= Stated task =
In this exercise, return the whole listing exactly, excluding any images.

= Dataset excerpt =
•••

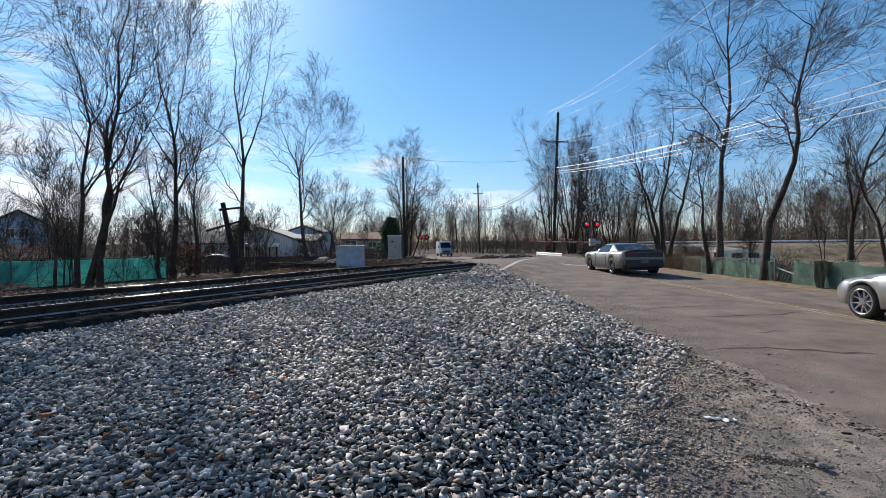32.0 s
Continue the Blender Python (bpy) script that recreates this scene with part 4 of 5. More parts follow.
cabinet = thing("signal_cabinet", (-4.66, 23.3, 0.22), "silver railway signal cabinet with closed doors", "cabinet", rz=12)
part("body", box(1.36, 0.8, 1.02, z=0.06, bevel=0.015), M_SILVERBOX, cabinet)
part("lid", box(1.44, 0.88, 0.05, z=1.08, bevel=0.012), M_SILVERBOX, cabinet)
for s in (-1, 1):
    d = part("door", box(0.64, 0.02, 0.90, s * 0.335, -0.41, 0.12, 0.006), M_SILVERBOX, cabinet)
    part("handle", box(0.04, 0.05, 0.14, s * 0.08, -0.44, 0.5, 0.008), M_GALV, d)
    part("vent", box(0.14, 0.01, 0.07, s * 0.5, -0.425, 0.45), M_GALV, d)
    part("foot", box(0.12, 0.7, 0.08, s * 0.55, 0, -0.02), M_CONCRETE, cabinet)

bungalow = thing("equipment_case", (-4.45, 42.7, -0.05), "tall beige railway equipment case", "cabinet", rz=6)
part("body", box(1.22, 1.0, 1.95, z=0.1, bevel=0.02), M_BEIGEBOX, bungalow)
part("roof", box(1.36, 1.14, 0.09, z=2.05, bevel=0.02), M_WHITEPAINT, bungalow)
part("plinth", box(1.3, 1.1, 0.14, z=-0.04), M_CONCRETE, bungalow)
for s in (-1, 1):
    d = part("door", box(0.56, 0.02, 1.7, s * 0.29, -0.51, 0.22, 0.006), M_BEIGEBOX, bungalow)
    part("handle", box(0.04, 0.05, 0.16, s * 0.06, -0.54, 1.0, 0.008), M_TRIM, d)
part("sign", box(0.2, 0.01, 0.16, -0.2, -0.53, 1.5), M_TAIL, bungalow, "small red sign plate")

stub = thing("broken_pole", (-8.77, 20, 0.05), "dark broken timber pole with short arms", "pole")
part("pole", rod((0, 0, -0.3), (-0.66, 0, 3.2), 0.14, 0.10, 10), M_POLE, stub)
part("crossarm", rod((-1.35, -0.1, 2.0), (0.15, -0.1, 2.42), 0.05, 0.04, 8), M_POLE, stub)
part("crossarm", rod((-0.75, -0.12, 2.9), (0.3, -0.12, 3.0), 0.05, 0.04, 8), M_POLE, stub)
stump = thing("broken_pole", (-24.6, 24, -0.5), "weathered stump of a timber pole", "pole")
part("pole", rod((0, 0, -0.3), (0.05, 0, 4.1), 0.19, 0.17, 10), M_POLE, stump)


# ---- screened fences ----
def screen_panel(w, h, seed, torn=0.0, wrinkle=0.075, k=22):
    rng = np.random.default_rng(seed)
    us, vs = np.linspace(0, w, k), np.linspace(0, h, 8)
    gu, gv = np.meshgrid(us, vs)
    ph = rng.uniform(0, 6, 4)
    gy = wrinkle * (np.sin(gu * 5 + ph[0] + gv * 2) * 0.6 + np.sin(gu * 11 + ph[1] - gv * 5) * 0.4)
    gz = gv - (0.05 + torn * np.sin(np.pi * gu / w)) * (gv / h) * np.abs(np.sin(gu * 2 + ph[2]))
    v = np.stack([gu, gy, gz], -1).reshape(-1, 3)
    i = (np.arange(7)[:, None] * k + np.arange(k - 1)[None]).ravel()
    f = np.stack([i, i + 1, i + k + 1, i + k], -1)
    back = v + np.array([0, 0.006, 0])
    return joined([(v, f), (back, f[:, ::-1])])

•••

= Finished exercise =
32.0 s
Continue the Blender Python (bpy) script that recreates this scene with part 4 of 5. More parts follow.
cabinet = thing("signal_cabinet", (-4.66, 23.3, 0.22), "silver railway signal cabinet with closed doors", "cabinet", rz=12)
part("body", box(1.36, 0.8, 1.02, z=0.06, bevel=0.015), M_SILVERBOX, cabinet)
part("lid", box(1.44, 0.88, 0.05, z=1.08, bevel=0.012), M_SILVERBOX, cabinet)
for s in (-1, 1):
    d = part("door", box(0.64, 0.02, 0.90, s * 0.335, -0.41, 0.12, 0.006), M_SILVERBOX, cabinet)
    part("handle", box(0.04, 0.05, 0.14, s * 0.08, -0.44, 0.5, 0.008), M_GALV, d)
    part("vent", box(0.14, 0.01, 0.07, s * 0.5, -0.425, 0.45), M_GALV, d)
    part("foot", box(0.12, 0.7, 0.08, s * 0.55, 0, -0.02), M_CONCRETE, cabinet)

bungalow = thing("equipment_case", (-4.45, 42.7, -0.05), "tall beige railway equipment case", "cabinet", rz=6)
part("body", box(1.22, 1.0, 1.95, z=0.1, bevel=0.02), M_BEIGEBOX, bungalow)
part("roof", box(1.36, 1.14, 0.09, z=2.05, bevel=0.02), M_WHITEPAINT, bungalow)
part("plinth", box(1.3, 1.1, 0.14, z=-0.04), M_CONCRETE, bungalow)
for s in (-1, 1):
    d = part("door", box(0.56, 0.02, 1.7, s * 0.29, -0.51, 0.22, 0.006), M_BEIGEBOX, bungalow)
    part("handle", box(0.04, 0.05, 0.16, s * 0.06, -0.54, 1.0, 0.008), M_TRIM, d)
part("sign", box(0.2, 0.01, 0.16, -0.2, -0.53, 1.5), M_TAIL, bungalow, "small red sign plate")

stub = thing("broken_pole", (-8.77, 20, 0.05), "dark broken timber pole with short arms", "pole")
part("pole", rod((0, 0, -0.3), (-0.66, 0, 3.2), 0.14, 0.10, 10), M_POLE, stub)
part("crossarm", rod((-1.35, -0.1, 2.0), (0.15, -0.1, 2.42), 0.05, 0.04, 8), M_POLE, stub)
part("crossarm", rod((-0.75, -0.12, 2.9), (0.3, -0.12, 3.0), 0.05, 0.04, 8), M_POLE, stub)
stump = thing("broken_pole", (-24.6, 24, -0.5), "weathered stump of a timber pole", "pole")
part("pole", rod((0, 0, -0.3), (0.05, 0, 4.1), 0.19, 0.17, 10), M_POLE, stump)


# ---- screened fences ----
def screen_panel(w, h, seed, torn=0.0, wrinkle=0.075, k=22):
    rng = np.random.default_rng(seed)
    us, vs = np.linspace(0, w, k), np.linspace(0, h, 8)
    gu, gv = np.meshgrid(us, vs)
    ph = rng.uniform(0, 6, 4)
    gy = wrinkle * (np.sin(gu * 5 + ph[0] + gv * 2) * 0.6 + np.sin(gu * 11 + ph[1] - gv * 5) * 0.4)
    gz = gv - (0.05 + torn * np.sin(np.pi * gu / w)) * (gv / h) * np.abs(np.sin(gu * 2 + ph[2]))
    v = np.stack([gu, gy, gz], -1).reshape(-1, 3)
    i = (np.arange(7)[:, None] * k + np.arange(k - 1)[None]).ravel()
    f = np.stack([i, i + 1, i + k + 1, i + k], -1)
    back = v + np.array([0, 0.006, 0])
    return joined([(v, f), (back, f[:, ::-1])])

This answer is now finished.